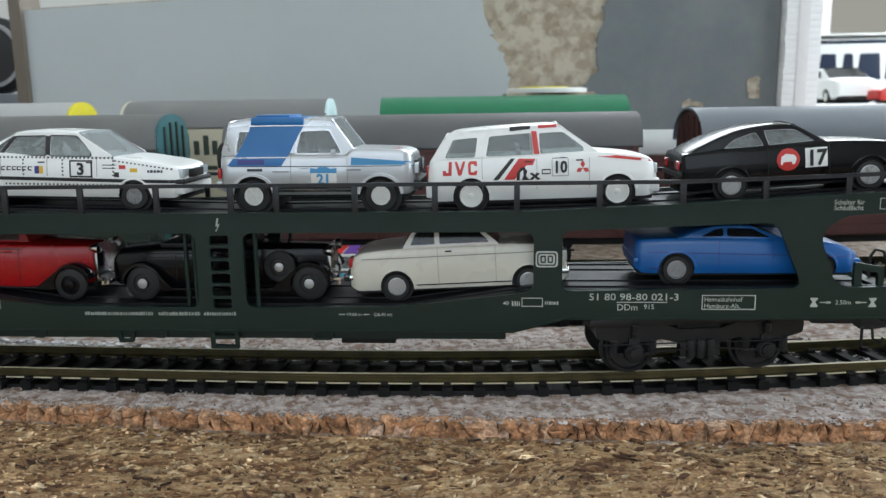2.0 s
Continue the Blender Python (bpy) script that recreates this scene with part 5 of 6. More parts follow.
def estate():
    c = Car("rally_estate_car", "white rally estate with red lettering and black stripes", ESTATE, 20.2, M["white"], rim=M["rimwhite"], wheel_r=3.35, rim_k=0.80, seats=M["paleseat"], gap=M["rimgrey"], seal=M["rimwhite"])
    rnd = random.Random(9)
    R = M["brightred"]
    up = lambda pts, d: [(x, z + d) for x, z in pts]
    # lettered sponsor as plain red shapes
    for pts in ([(3.9, 6.9), (5.9, 6.9), (6.1, 10.1), (5.4, 10.1), (5.2, 7.6), (4.7, 7.6), (4.6, 8.1), (3.9, 8.0)],
                [(6.7, 10.1), (7.3, 10.1), (7.9, 8.1), (8.6, 10.1), (9.2, 10.1), (8.2, 6.9), (7.5, 6.9)],
                [(9.8, 7.4), (10.2, 6.9), (11.7, 6.9), (11.9, 7.9), (11.3, 7.9), (11.2, 7.6), (10.4, 7.6), (10.4, 9.4), (11.2, 9.4), (11.3, 9.0), (11.9, 9.0), (11.8, 10.1), (10.2, 10.1), (9.8, 9.6)]):
        c.decal(up(pts, 1.2), R, "sponsor_shape", "red sponsor shape")
    c.decal([(15.4, 6.8), (16.7, 6.8), (20.6, 11.6), (19.6, 11.6)], M["ink"], "stripe", "black slanting stripe")
    c.decal([(17.9, 6.8), (20.4, 6.8), (23.2, 10.0), (24.6, 10.0), (25.4, 11.7), (21.6, 11.7), (21.0, 11.0)], R, "stripe", "red slanting stripe")
    c.decal([(24.9, 12.4), (26.2, 12.4), (25.6, 17.6), (24.4, 17.6)], R, "stripe", "red pillar stripe", 0.1)
    c.decal([(19.5, 17.7), (24.2, 18.1), (24.2, 18.9), (19.5, 18.7)], M["ink"], "flash", "", 0.1)
    c.decal([(26.0, 18.2), (30.2, 18.3), (30.2, 19.0), (26.0, 18.9)], R, "flash", "", 0.1)
    c.decal([(38.6, 12.3), (51.0, 10.5), (51.5, 9.9), (39.6, 11.4)], R, "flash", "red bonnet flash", 0.08)
    c.decal([(20.8, 6.6), (21.0, 8.4), (21.9, 9.5), (22.7, 9.6), (23.3, 8.6), (23.0, 7.6), (23.8, 6.6)], M["ink"], "emblem", "black animal-like emblem", 0.09)
    c.decal([(21.5, 6.7), (21.7, 8.4), (22.4, 9.0), (22.4, 7.6), (22.0, 6.7)], M["white"], "emblem", "", 0.11)
    for pts in ([(23.6, 6.6), (24.4, 6.6), (26.2, 8.0), (25.6, 8.3)], [(23.8, 8.1), (24.4, 8.3), (26.4, 6.7), (25.6, 6.6)]):
        c.decal(pts, M["ink"], "emblem", "", 0.1)
    c.rect(26.6, 28.6, 7.8, 9.0, M["ink"], "sponsor_mark", "", 0.07)
    c.rect(26.8, 28.4, 8.1, 8.7, M["rimwhite"], "sponsor_mark", "", 0.09)
    c.rect(28.9, 32.7, 7.3, 12.0, M["rimgrey"], "number_frame", "thin grey number frame", 0.07)
    c.rect(29.05, 32.55, 7.45, 11.3, M["white"], "number_panel", "white number panel", 0.09)
    c.rect(29.05, 32.55, 11.3, 11.9, M["ink"], "number_header", "black header strip", 0.09)
    c.number("10", 30.8, 8.1, 2.6, M["ink"], 0.85)
    for a in (90, 210, 330):
        q = [(0, 0), (0.9, 0.55), (1.7, 0), (0.9, -0.55)]
        ca, sa = math.cos(radians(a)), math.sin(radians(a))
        c.decal([(35.9 + x * ca - z * sa, 9.0 + x * sa + z * ca) for x, z in q], R, "emblem", "red three-part emblem")
    tail_lamps(c, 0.2, 7.4, 10.4, M["lampred"], 1.2)
    head_lamps(c, 52.8, 7.2, 9.4)
    c.bumpers(M["white"], 2.9, 2.9, 3.2)
    c.shut_lines((13.0, 25.5, 37.4), 4.4, 12.0)
    c.handles((23.6, 35.2), 10.8)
    return c.ride(47.9, 38.3, 1.36, 0)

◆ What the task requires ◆
Without the pictures, print the whole listing exactly as given.

◆ The result ◆
2.0 s
Continue the Blender Python (bpy) script that recreates this scene with part 5 of 6. More parts follow.
def estate():
    c = Car("rally_estate_car", "white rally estate with red lettering and black stripes", ESTATE, 20.2, M["white"], rim=M["rimwhite"], wheel_r=3.35, rim_k=0.80, seats=M["paleseat"], gap=M["rimgrey"], seal=M["rimwhite"])
    rnd = random.Random(9)
    R = M["brightred"]
    up = lambda pts, d: [(x, z + d) for x, z in pts]
    # lettered sponsor as plain red shapes
    for pts in ([(3.9, 6.9), (5.9, 6.9), (6.1, 10.1), (5.4, 10.1), (5.2, 7.6), (4.7, 7.6), (4.6, 8.1), (3.9, 8.0)],
                [(6.7, 10.1), (7.3, 10.1), (7.9, 8.1), (8.6, 10.1), (9.2, 10.1), (8.2, 6.9), (7.5, 6.9)],
                [(9.8, 7.4), (10.2, 6.9), (11.7, 6.9), (11.9, 7.9), (11.3, 7.9), (11.2, 7.6), (10.4, 7.6), (10.4, 9.4), (11.2, 9.4), (11.3, 9.0), (11.9, 9.0), (11.8, 10.1), (10.2, 10.1), (9.8, 9.6)]):
        c.decal(up(pts, 1.2), R, "sponsor_shape", "red sponsor shape")
    c.decal([(15.4, 6.8), (16.7, 6.8), (20.6, 11.6), (19.6, 11.6)], M["ink"], "stripe", "black slanting stripe")
    c.decal([(17.9, 6.8), (20.4, 6.8), (23.2, 10.0), (24.6, 10.0), (25.4, 11.7), (21.6, 11.7), (21.0, 11.0)], R, "stripe", "red slanting stripe")
    c.decal([(24.9, 12.4), (26.2, 12.4), (25.6, 17.6), (24.4, 17.6)], R, "stripe", "red pillar stripe", 0.1)
    c.decal([(19.5, 17.7), (24.2, 18.1), (24.2, 18.9), (19.5, 18.7)], M["ink"], "flash", "", 0.1)
    c.decal([(26.0, 18.2), (30.2, 18.3), (30.2, 19.0), (26.0, 18.9)], R, "flash", "", 0.1)
    c.decal([(38.6, 12.3), (51.0, 10.5), (51.5, 9.9), (39.6, 11.4)], R, "flash", "red bonnet flash", 0.08)
    c.decal([(20.8, 6.6), (21.0, 8.4), (21.9, 9.5), (22.7, 9.6), (23.3, 8.6), (23.0, 7.6), (23.8, 6.6)], M["ink"], "emblem", "black animal-like emblem", 0.09)
    c.decal([(21.5, 6.7), (21.7, 8.4), (22.4, 9.0), (22.4, 7.6), (22.0, 6.7)], M["white"], "emblem", "", 0.11)
    for pts in ([(23.6, 6.6), (24.4, 6.6), (26.2, 8.0), (25.6, 8.3)], [(23.8, 8.1), (24.4, 8.3), (26.4, 6.7), (25.6, 6.6)]):
        c.decal(pts, M["ink"], "emblem", "", 0.1)
    c.rect(26.6, 28.6, 7.8, 9.0, M["ink"], "sponsor_mark", "", 0.07)
    c.rect(26.8, 28.4, 8.1, 8.7, M["rimwhite"], "sponsor_mark", "", 0.09)
    c.rect(28.9, 32.7, 7.3, 12.0, M["rimgrey"], "number_frame", "thin grey number frame", 0.07)
    c.rect(29.05, 32.55, 7.45, 11.3, M["white"], "number_panel", "white number panel", 0.09)
    c.rect(29.05, 32.55, 11.3, 11.9, M["ink"], "number_header", "black header strip", 0.09)
    c.number("10", 30.8, 8.1, 2.6, M["ink"], 0.85)
    for a in (90, 210, 330):
        q = [(0, 0), (0.9, 0.55), (1.7, 0), (0.9, -0.55)]
        ca, sa = math.cos(radians(a)), math.sin(radians(a))
        c.decal([(35.9 + x * ca - z * sa, 9.0 + x * sa + z * ca) for x, z in q], R, "emblem", "red three-part emblem")
    tail_lamps(c, 0.2, 7.4, 10.4, M["lampred"], 1.2)
    head_lamps(c, 52.8, 7.2, 9.4)
    c.bumpers(M["white"], 2.9, 2.9, 3.2)
    c.shut_lines((13.0, 25.5, 37.4), 4.4, 12.0)
    c.handles((23.6, 35.2), 10.8)
    return c.ride(47.9, 38.3, 1.36, 0)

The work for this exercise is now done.